§ **Given information**

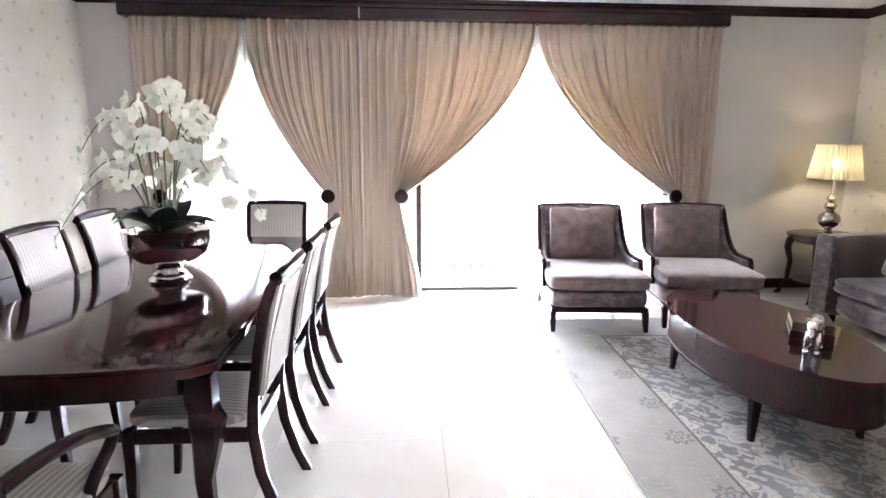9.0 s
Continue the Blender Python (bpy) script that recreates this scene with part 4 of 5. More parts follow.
# ---- curtains ----
def drape(outer, apex, tie, low, seed, x0=11.13, z_top=2.545, z_tie=0.99, folds=9):
    """One curtain panel: pleated at its heading, its outer part hangs in deep straight folds, the rest is swept back into the tie."""
    hs = 0.72 * (tie - outer) / (apex - outer)
    hung = outer + (apex - outer) * hs
    hang = max(2, round(abs(hung - outer) / 0.085))

    def soft(t):
        t = max(0.0, min(1.0, t))
        return t * t * (3 - 2 * t)

    def fn(u, v):
        z = z_top - v * (z_top - 0.012)
        k = (z_top - z) / (z_top - z_tie)
        y_top = outer + (apex - outer) * u
        w = max(0.0, (u - hs) / (1 - hs))
        y_tie = y_top if u < hs else hung + (tie - hung) * (1 - (1 - w) ** 1.7)
        y_low = y_top if u < hs else hung + (low - hung) * (1 - (1 - w) ** 1.25)
        pinch = min(1.0, w * 4)
        deep = 0.018 + 0.040 * soft(k * 2.2)
        if k <= 1:
            s = k ** (1.9 + 0.8 * (1 - w))
            y = y_top + (y_tie - y_top) * s
            amp = deep - pinch * 0.026 * k ** 2
        else:
            s = min(1.0, (k - 1) / 0.62)
            s = s * s * (3 - 2 * s) * 0.75 + s * 0.25
            y = y_tie + (y_low - y_tie) * s
            amp = 0.058 - pinch * (0.026 - 0.022 * s)
        drift = 2.2 * noise.noise(Vector((u * 5, seed, 0.4)))
        ph = 2 * math.pi * (hang * u / hs if u < hs else hang + folds * w) + drift
        wob = 0.5 * noise.noise(Vector((u * 4, v * 1.6, seed)))
        bulge = 0.05 * w * math.sin(min(k, 1.0) * math.pi) if k < 1 else 0.0
        uneven = 0.70 + 0.9 * noise.noise(Vector((u * (hang + folds) * 0.5, 0.25 * v, seed + 3)))
        wave = 1 - 2 * abs(math.cos((ph + wob) / 2)) ** 0.85
        head = (1 - soft(k / 0.16)) * 0.013 * math.sin(ph * 2 + drift)
        crease = 0.007 * math.sin(2 * ph + 2.6 * v + seed) * soft(k * 3) + 0.002 * math.sin(5.3 * ph + 4 * v)
        x = x0 + amp * uneven * wave + head + crease - bulge
        y += 0.016 * math.cos(ph + wob)
        return (x, y, z + (0.010 * math.sin(ph) if v > 0.99 else 0.0))
    return sheet(fn, 360, 60, 0.002)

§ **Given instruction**
Return only the stretch of the material above from the line holding "Continue the Blender" through the line holding "hang = max(2, round(abs(hung", copied exactly.

§ **The completed task**
Continue the Blender Python (bpy) script that recreates this scene with part 4 of 5. More parts follow.
# ---- curtains ----
def drape(outer, apex, tie, low, seed, x0=11.13, z_top=2.545, z_tie=0.99, folds=9):
    """One curtain panel: pleated at its heading, its outer part hangs in deep straight folds, the rest is swept back into the tie."""
    hs = 0.72 * (tie - outer) / (apex - outer)
    hung = outer + (apex - outer) * hs
    hang = max(2, round(abs(hung - outer) / 0.085))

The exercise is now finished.